を、打ち出そうと思います。具体的には、「3人組まで」ということにしようと思います。4人以上のグループになると、僕の印象としては、

・ノーショウされることが多くリスクが高すぎる
・そのグループの内輪で盛り上がってしまい、他のゲストとはあまり交流しない
・他のゲスト達や僕と一緒に飲みに行くこともなく、仲良くなることが少ない
・朝に、一斉に起きて一斉に身支度するので、うるさいことが多々ある(実際に過去に何度も苦情が発生している)
・一泊だと、シーツの準備が間に合わなくなったりする

といったマイナスの面が、多過ぎます。この“お断り”の採用は、ずっと前から考えてはいたんですけどね。なかなか踏ん切りがつかずでしたが、今回の9人組ノーショウ(怒)が決断させてくれました。

現状すでに、4人以上のグループのご予約を一件受けておりますので、彼らの滞在を最後に、以降はこのポリシーを採用させていただきます。

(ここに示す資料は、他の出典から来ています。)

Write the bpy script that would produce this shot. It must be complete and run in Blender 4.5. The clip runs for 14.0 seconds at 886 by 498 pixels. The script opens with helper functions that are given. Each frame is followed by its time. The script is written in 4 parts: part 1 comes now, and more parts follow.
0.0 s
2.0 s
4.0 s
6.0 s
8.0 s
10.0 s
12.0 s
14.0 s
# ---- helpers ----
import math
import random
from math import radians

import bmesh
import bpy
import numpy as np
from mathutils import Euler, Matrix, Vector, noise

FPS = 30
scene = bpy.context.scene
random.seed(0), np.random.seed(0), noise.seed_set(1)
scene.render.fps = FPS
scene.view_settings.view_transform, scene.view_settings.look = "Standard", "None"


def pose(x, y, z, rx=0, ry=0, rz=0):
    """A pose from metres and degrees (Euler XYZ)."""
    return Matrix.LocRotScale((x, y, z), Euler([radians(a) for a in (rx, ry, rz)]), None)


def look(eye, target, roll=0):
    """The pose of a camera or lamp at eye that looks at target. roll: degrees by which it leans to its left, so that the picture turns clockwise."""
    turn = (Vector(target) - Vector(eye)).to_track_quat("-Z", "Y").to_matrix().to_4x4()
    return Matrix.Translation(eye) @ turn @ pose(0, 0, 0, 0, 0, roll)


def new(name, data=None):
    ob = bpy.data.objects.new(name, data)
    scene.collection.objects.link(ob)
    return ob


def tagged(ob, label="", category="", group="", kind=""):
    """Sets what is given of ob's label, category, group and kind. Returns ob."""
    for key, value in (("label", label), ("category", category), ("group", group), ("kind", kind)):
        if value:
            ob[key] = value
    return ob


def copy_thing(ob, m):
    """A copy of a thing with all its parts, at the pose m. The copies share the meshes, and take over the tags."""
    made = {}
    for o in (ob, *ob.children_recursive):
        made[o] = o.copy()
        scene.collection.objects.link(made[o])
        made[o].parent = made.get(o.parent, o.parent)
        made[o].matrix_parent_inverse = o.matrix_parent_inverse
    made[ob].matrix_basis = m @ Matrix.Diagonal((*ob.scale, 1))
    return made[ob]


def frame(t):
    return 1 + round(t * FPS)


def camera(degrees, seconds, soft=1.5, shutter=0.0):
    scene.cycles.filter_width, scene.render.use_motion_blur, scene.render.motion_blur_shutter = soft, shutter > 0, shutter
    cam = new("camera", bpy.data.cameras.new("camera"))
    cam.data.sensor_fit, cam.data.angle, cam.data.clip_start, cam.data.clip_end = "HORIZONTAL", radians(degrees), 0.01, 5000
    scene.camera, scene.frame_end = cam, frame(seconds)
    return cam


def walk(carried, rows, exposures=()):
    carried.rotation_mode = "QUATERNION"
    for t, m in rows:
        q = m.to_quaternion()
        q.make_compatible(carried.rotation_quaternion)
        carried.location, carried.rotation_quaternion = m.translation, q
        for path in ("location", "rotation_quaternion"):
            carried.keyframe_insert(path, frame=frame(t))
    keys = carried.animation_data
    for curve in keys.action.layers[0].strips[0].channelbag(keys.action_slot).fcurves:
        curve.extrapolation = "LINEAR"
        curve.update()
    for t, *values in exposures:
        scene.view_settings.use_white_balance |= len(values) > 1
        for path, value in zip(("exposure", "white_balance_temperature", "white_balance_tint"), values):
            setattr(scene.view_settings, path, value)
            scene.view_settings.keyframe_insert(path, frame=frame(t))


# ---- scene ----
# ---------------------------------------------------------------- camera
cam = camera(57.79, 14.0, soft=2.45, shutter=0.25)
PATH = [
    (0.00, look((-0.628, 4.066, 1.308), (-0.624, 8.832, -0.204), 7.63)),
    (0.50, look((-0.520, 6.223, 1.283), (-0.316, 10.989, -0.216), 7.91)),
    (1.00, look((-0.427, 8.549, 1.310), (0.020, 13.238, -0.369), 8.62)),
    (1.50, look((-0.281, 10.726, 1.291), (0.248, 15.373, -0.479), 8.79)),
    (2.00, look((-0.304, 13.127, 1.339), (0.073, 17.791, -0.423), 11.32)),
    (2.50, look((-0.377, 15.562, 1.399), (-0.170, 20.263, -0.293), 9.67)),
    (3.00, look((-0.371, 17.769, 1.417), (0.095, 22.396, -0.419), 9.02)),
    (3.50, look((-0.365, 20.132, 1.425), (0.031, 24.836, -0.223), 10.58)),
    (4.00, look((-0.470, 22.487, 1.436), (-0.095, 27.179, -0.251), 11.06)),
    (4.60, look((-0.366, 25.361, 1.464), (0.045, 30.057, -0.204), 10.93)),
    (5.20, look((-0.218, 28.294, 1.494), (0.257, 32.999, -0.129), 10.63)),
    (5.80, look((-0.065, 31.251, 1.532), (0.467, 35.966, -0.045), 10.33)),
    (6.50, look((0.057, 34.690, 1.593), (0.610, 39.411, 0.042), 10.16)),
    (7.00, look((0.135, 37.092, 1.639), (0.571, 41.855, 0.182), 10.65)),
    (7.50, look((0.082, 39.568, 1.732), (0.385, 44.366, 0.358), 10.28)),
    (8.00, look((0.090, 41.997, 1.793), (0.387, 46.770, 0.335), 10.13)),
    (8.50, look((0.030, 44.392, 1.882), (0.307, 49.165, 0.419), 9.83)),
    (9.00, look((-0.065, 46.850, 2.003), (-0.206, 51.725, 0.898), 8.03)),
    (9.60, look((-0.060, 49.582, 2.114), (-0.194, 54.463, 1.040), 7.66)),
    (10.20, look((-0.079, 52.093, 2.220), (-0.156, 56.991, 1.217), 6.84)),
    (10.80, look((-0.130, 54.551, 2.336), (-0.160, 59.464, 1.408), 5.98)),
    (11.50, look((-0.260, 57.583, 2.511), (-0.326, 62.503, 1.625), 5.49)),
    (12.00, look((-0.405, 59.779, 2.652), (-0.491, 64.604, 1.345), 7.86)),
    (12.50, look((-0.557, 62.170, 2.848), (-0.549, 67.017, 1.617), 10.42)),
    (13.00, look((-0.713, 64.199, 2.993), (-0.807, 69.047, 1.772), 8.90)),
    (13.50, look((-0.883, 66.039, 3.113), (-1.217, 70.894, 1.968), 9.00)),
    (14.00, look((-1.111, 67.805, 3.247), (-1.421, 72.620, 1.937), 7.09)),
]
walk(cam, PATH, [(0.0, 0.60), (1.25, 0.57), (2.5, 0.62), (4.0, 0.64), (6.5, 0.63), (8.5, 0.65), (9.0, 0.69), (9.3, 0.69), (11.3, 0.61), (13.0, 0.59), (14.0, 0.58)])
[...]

とかいって、その最後のグループもまた、来なかったりして(笑)。




しかし、僕はなんだか最近、

・年上だからエライ、お客さまだからエライ、の価値観の人はお断り(確定)
・ハイシーズンに一泊のみのご利用は、お断り(検討中)
・大人数グループは、お断り(確定)

と、入り口を狭めるようなことばかりを発信していますね・・・。
実はこれ、ブッチャケ言うと、わざとです(笑)。


業界全体が下り坂で、どこもかしこも儲からなくなっている今だからこそ、僕は戦略的に、あえて“誰でもウェルカム”の逆を行こうとしています。あくまでもウチは基本的には、少人数(主に独り)で長期旅をする世界中のバックパッカーが、たくさん集う宿でありたいのです。孤独で気ままな放浪旅の最中に、ウチに長期滞在し、毎日ダラダラしまくりでたまにしか出かけず、宿での出会いや交流をメインに楽しむ、そんなゲストに集まって欲しいのです。

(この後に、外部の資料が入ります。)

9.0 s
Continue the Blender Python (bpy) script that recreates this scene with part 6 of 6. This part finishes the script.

こんなご時世だからこそ、無節操なスタンスで集客に振り回されるのではなく、あえて「ウチが求めるゲストは、こんな人たちです!」を強く発信する。色を薄めて画用紙いっぱいに広げるのではなく、色を濃くして濃くしまくって、面ではなく点で目立つ!!


ウチは完全に僕のワンマン経営。何かに貢献しようとかいう気はさらさらなく、万人に愛されたいというような欲もなく、思いっきり自己満足でやっております。なのでどんどん、僕の理想とするホステル環境を目指して、今後も自由・好き勝手に突き進みますよぉぉぉ〜!!